At the end of the day, it appears to the consumer that the shop tried to overcharge them and that the insurer saved the day; therefore the insurer is the one to trust! That’s not a great way for a repairer to be seen by anyone, let alone their customer, community member and potential lifelong referral source.
Furthermore, the repairer accepts all the liabilities for any potential repair and part failures. At the end of the day, the insurer prevails with higher profits and no liabilities while the repairer and consumer suffer the losses and risks.
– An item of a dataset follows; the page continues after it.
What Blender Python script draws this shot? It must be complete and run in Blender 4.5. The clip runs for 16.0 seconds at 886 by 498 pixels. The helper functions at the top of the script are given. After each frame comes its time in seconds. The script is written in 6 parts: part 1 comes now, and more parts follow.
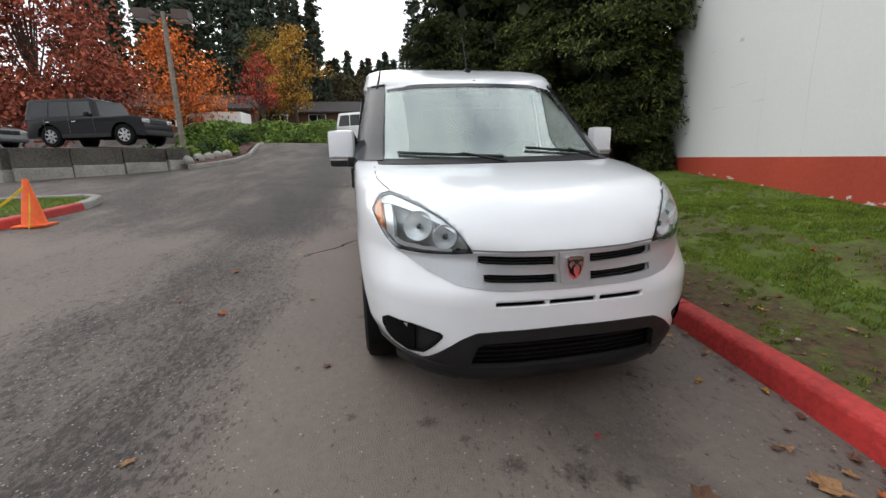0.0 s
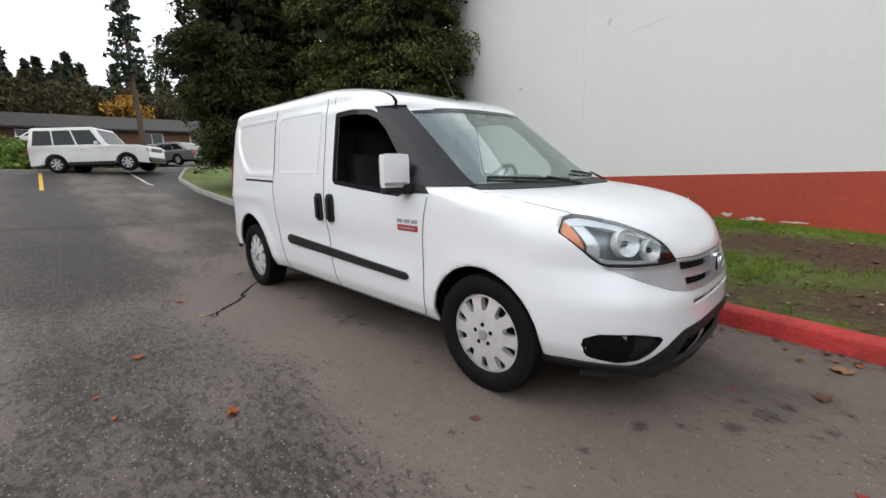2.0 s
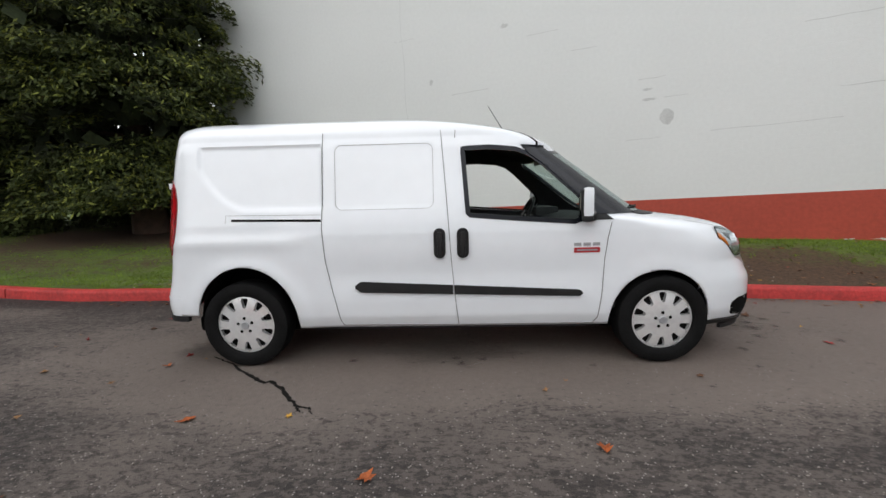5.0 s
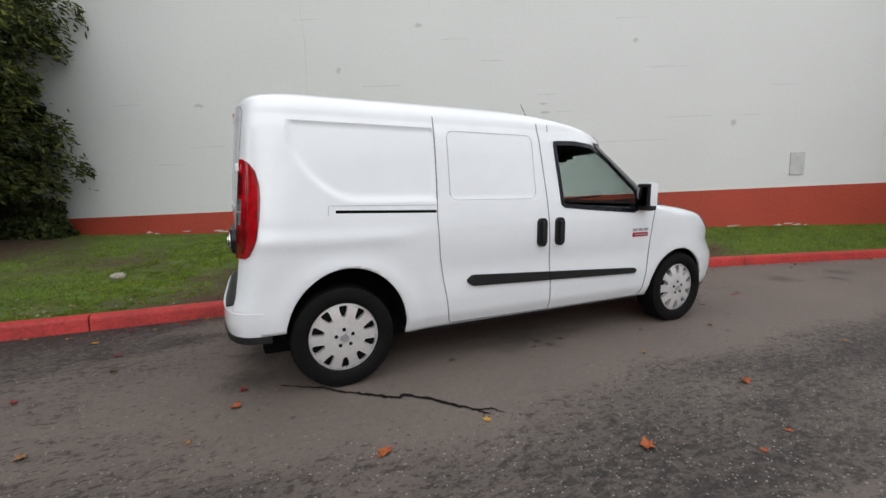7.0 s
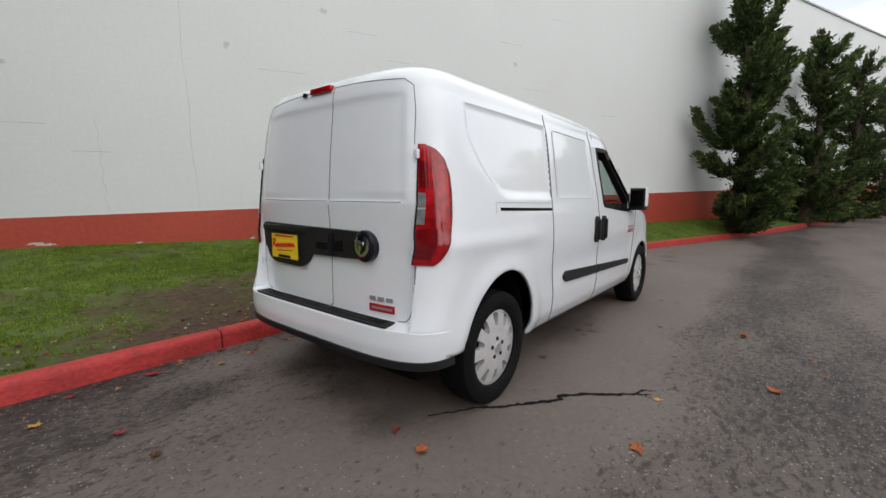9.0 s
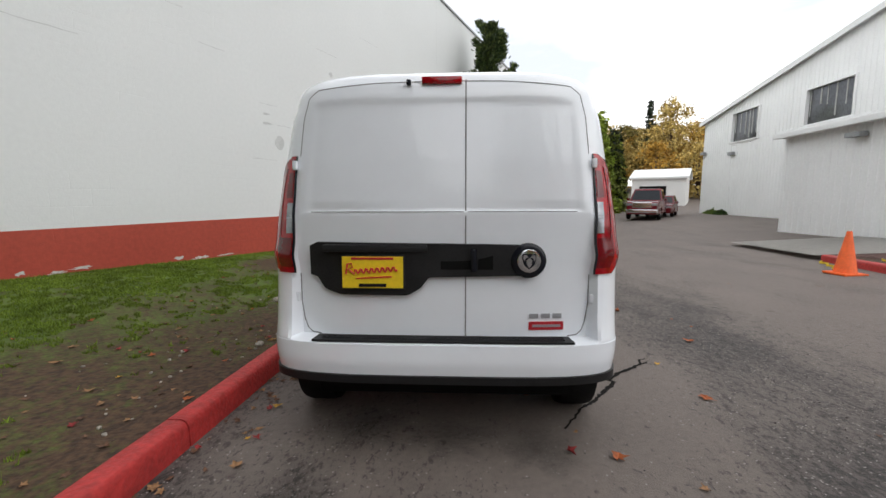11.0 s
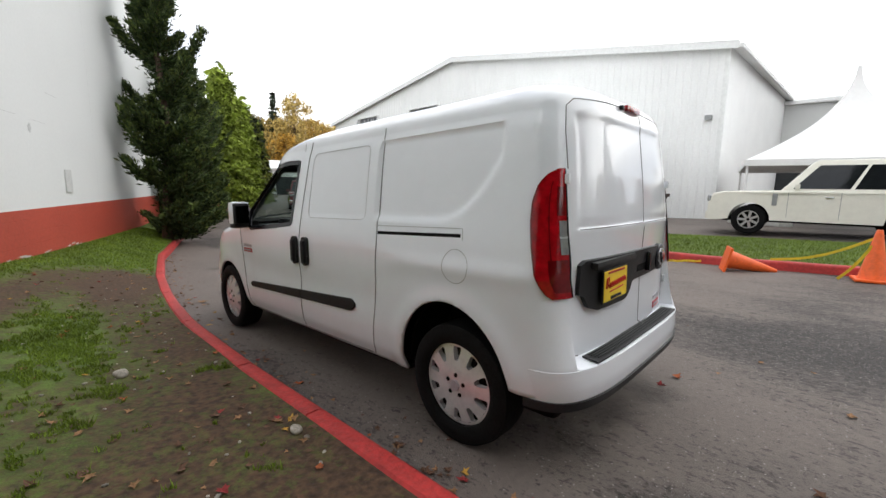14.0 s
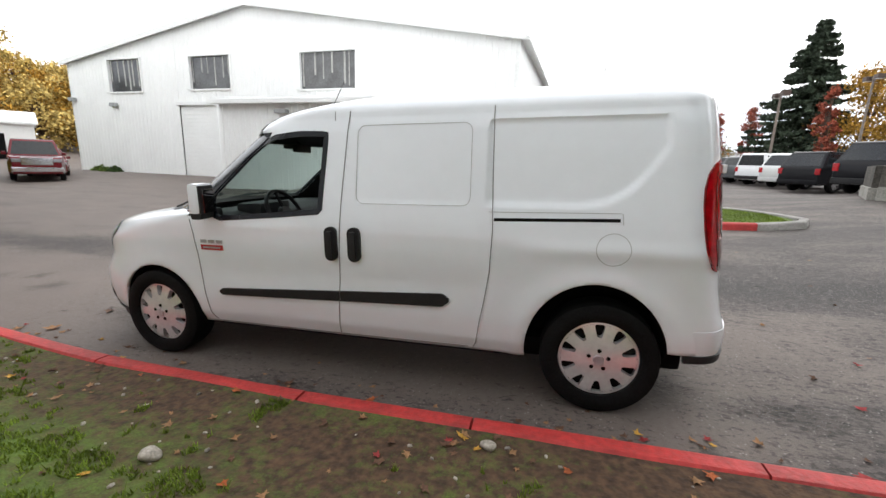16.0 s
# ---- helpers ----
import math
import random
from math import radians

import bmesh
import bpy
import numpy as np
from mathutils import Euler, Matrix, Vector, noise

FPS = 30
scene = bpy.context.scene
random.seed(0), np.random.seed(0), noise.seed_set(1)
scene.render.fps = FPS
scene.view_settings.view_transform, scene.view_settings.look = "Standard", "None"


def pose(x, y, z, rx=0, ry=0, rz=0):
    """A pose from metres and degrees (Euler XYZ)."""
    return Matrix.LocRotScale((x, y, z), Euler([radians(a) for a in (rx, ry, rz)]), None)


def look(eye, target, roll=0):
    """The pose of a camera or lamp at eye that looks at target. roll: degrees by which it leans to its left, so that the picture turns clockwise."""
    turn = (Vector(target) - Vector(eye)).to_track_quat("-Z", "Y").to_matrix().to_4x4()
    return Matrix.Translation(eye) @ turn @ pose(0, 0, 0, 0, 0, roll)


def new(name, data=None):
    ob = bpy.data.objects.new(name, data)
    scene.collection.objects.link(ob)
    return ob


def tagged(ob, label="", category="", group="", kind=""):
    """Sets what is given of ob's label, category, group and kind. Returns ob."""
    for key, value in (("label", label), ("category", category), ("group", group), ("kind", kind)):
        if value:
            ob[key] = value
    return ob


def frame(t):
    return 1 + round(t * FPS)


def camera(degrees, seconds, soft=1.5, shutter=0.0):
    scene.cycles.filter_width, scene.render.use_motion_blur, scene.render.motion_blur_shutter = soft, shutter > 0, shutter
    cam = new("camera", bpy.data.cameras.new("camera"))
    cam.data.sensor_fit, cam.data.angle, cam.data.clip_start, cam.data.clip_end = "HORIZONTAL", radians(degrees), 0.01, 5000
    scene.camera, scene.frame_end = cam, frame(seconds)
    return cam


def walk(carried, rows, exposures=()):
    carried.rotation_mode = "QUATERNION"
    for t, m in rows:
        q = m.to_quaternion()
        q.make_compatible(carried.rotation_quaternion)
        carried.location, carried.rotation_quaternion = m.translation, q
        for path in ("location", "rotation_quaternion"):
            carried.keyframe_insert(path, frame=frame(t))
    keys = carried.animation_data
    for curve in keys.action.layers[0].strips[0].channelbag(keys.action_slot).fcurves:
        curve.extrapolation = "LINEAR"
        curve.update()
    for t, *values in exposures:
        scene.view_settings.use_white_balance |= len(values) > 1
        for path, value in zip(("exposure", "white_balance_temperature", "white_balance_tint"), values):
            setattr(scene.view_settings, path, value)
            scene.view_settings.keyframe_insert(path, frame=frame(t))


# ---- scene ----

This age-old problem of clouding who the customer is began with repairers’ efforts to make a deal with insurers and leave their true customer out of the equation so as not to bother them with the details. It felt only right that the repairer would handle the repair on the customer’s behalf; after all, it’s what they do! Of course, the insurer prefers to not involve the customer in the process, as it’s much easier to tell a repairer “no” than an informed consumer. This is the reason that repairers often hear a claims person say, “We don’t pay for that, you’ll have to get your customer to pay that.” They know most repairers won’t involve their customer.
Repairers need to accept their role as the repair professional and expert and educate their true “customer” on the proper recommendations and the parts and materials required to restore their vehicle to pre-loss condition to the best of reasonable human ability so the customer may protect and assert their rights for same. Let’s face it, when it comes to an insurance claim, consumers have certain rights, but if they don’t know what they are or how to protect and assert them, they’ll likely forfeit and lose them. Note that insurers do not have a duty to inform others as to their rights of recovery unless asked a specific question. And even then, the question can and likely will be vague.
As a repairer, the best role to play is the “humble service provider” who provides their professional and expert recommendations to all parties on behalf of their true customer – just as you would expect from a doctor, attorney or accountant.
Do the right things, for the right party, in the right way, for the right reasons!